During the MySpace years I railed and railed about society. The subject is still in there deep as fuck. Every single time I hit the road in hopes of getting to a destination in one piece, they are there. Dipshits aplenty. Why? They will always be there in their selfish little cocoons with their stupid phones. They don't care. They don't think. They should not exist, but such is the damned result of our society focusing upon everything unimportant. This will continue, drop, continue, drop further. Just fucking drop. She wanted opinion... Here it is.

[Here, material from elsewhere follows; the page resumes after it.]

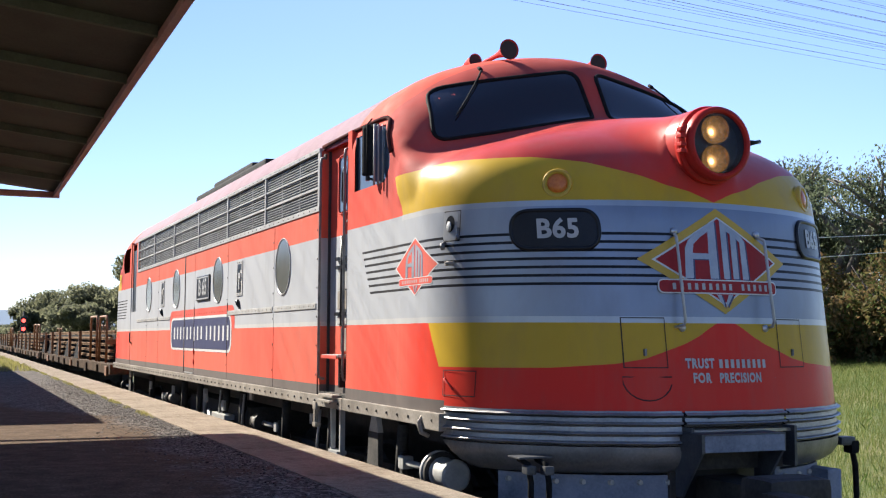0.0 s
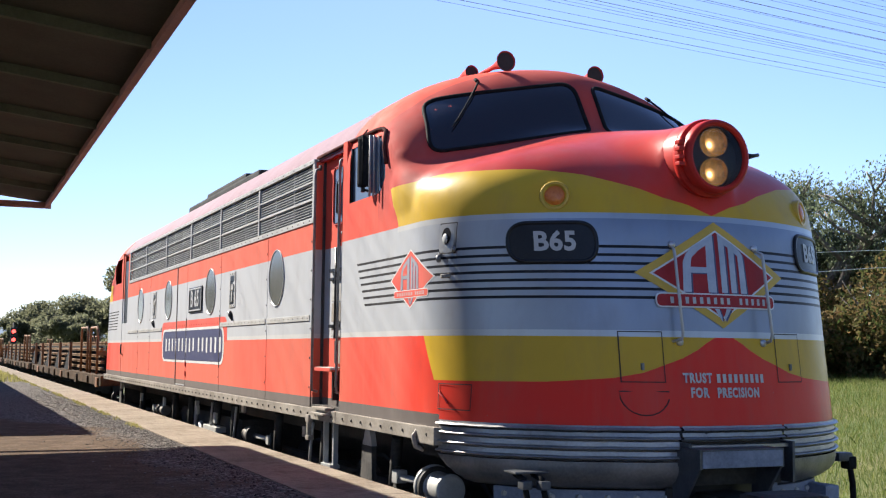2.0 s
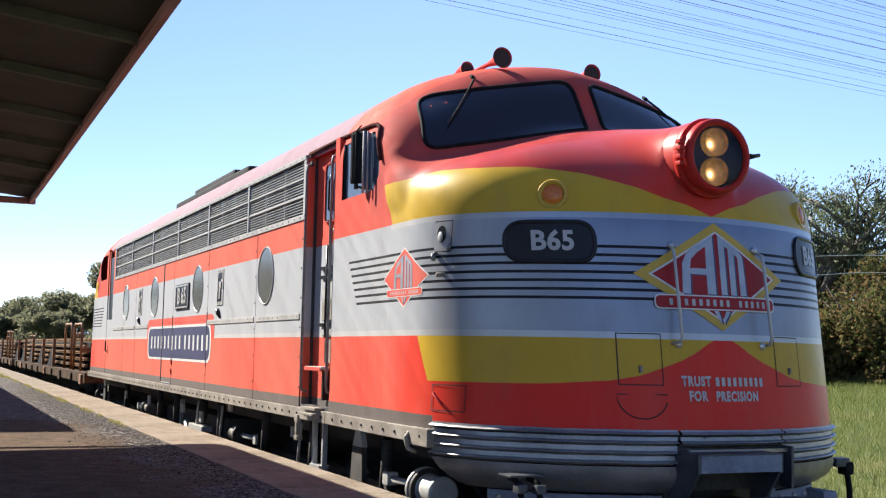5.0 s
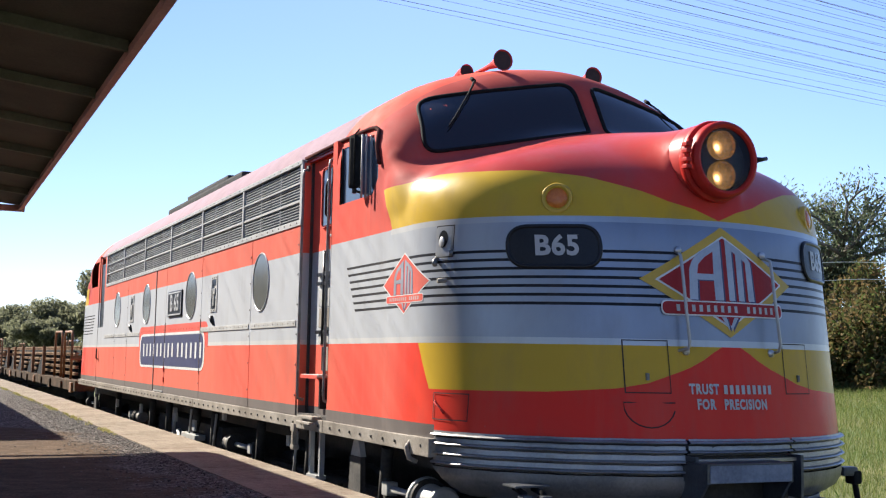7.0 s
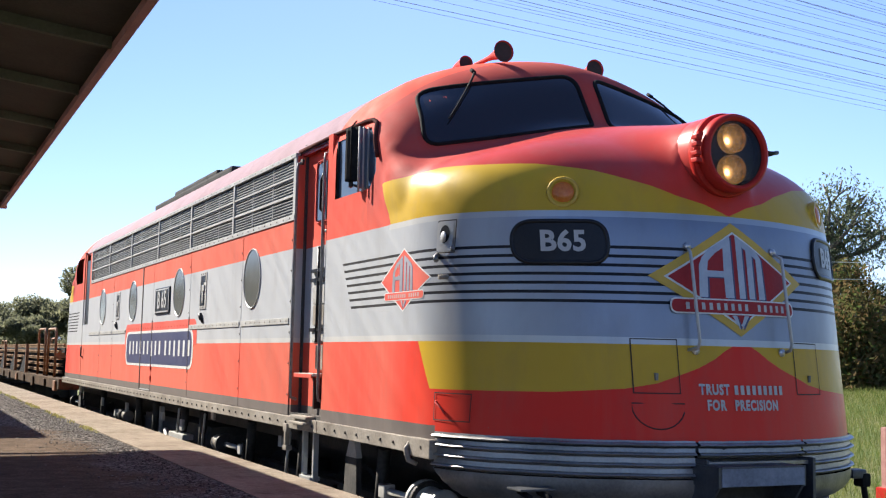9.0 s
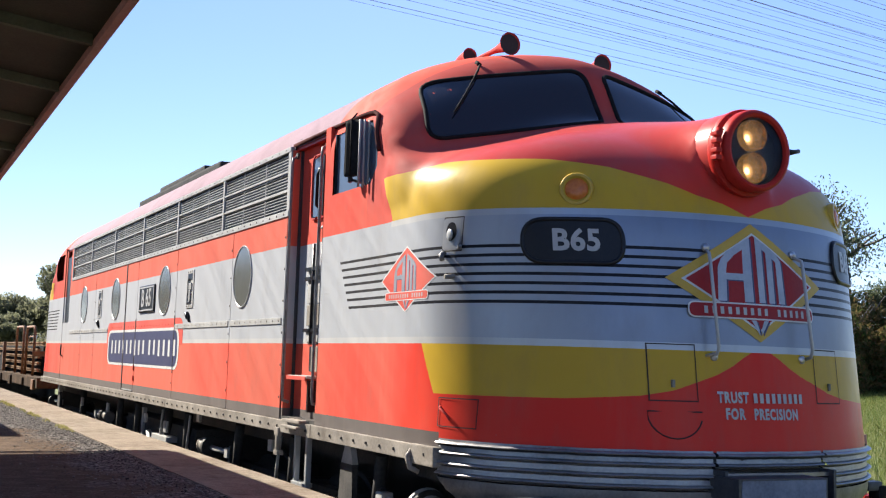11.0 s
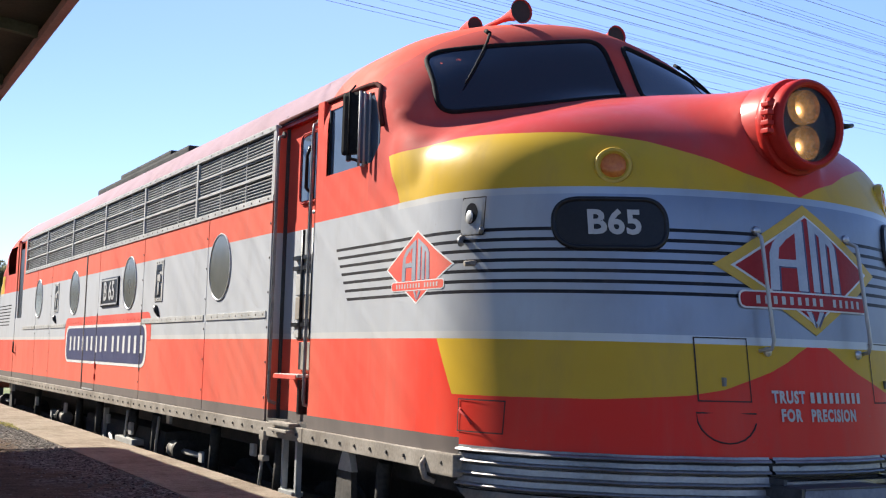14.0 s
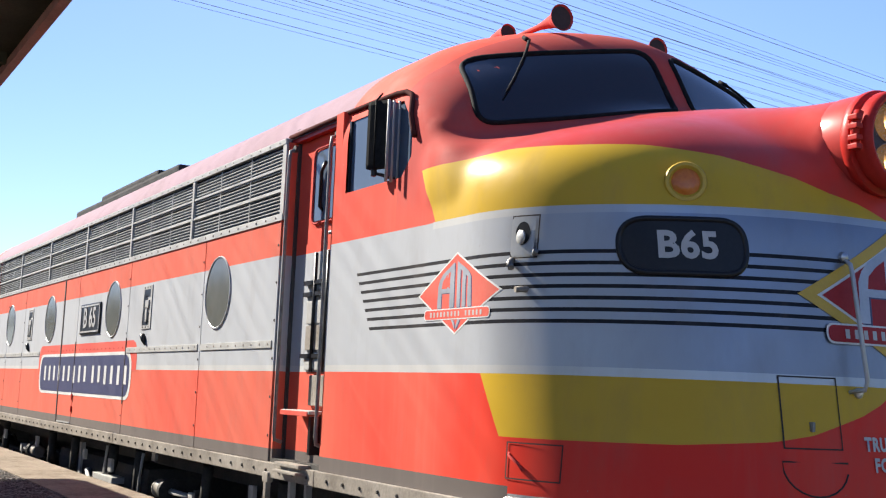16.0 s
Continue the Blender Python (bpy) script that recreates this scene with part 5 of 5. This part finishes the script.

The asshole meter was in the fucking red early this morning. For some reason, large groups of dipshits had formed on the roadway and proceeded to attempt a revolt. Perhaps the coffee/cocaine/crack slurping was waning and everyone became bored. Who knows? People in that much of a fucking hurry to get to work are difficult to understand on any level. I know my blogs have outlined this in spades in the past, but an honorable mention seems requisite this day. My dissatisfaction with the working public and their ingrown lack of common sense and compassion is certainly a helpful catalyst for this next thought...

The dark, cool, wondrous morning atmosphere always invites me to take that left turn to nowhere and just leave all of this behind, and today is no different. In fact, that delicious option came earlier than usual. Just a mile from home and I was ready to fly the fucking coop and take off for parts unexplored. All I need is a bit of a bump from the correct source and a red light from the asshole meter to make that happen. A ride to an agreeable breakfast locale and then off for the airport sounds wonderful. Jesus, that would be such an adventure despite the likely suicide at the end. Oh well -- every vacation has its downside, right? Would blaming the assholes for my premature death make me nuts? Perhaps I already have plunged into that soup.

Also... I have decided to continue writing here for the foreseeable future, and for whatever fucking good may come of it. I was not going to spend much time in this little space but what the fuck.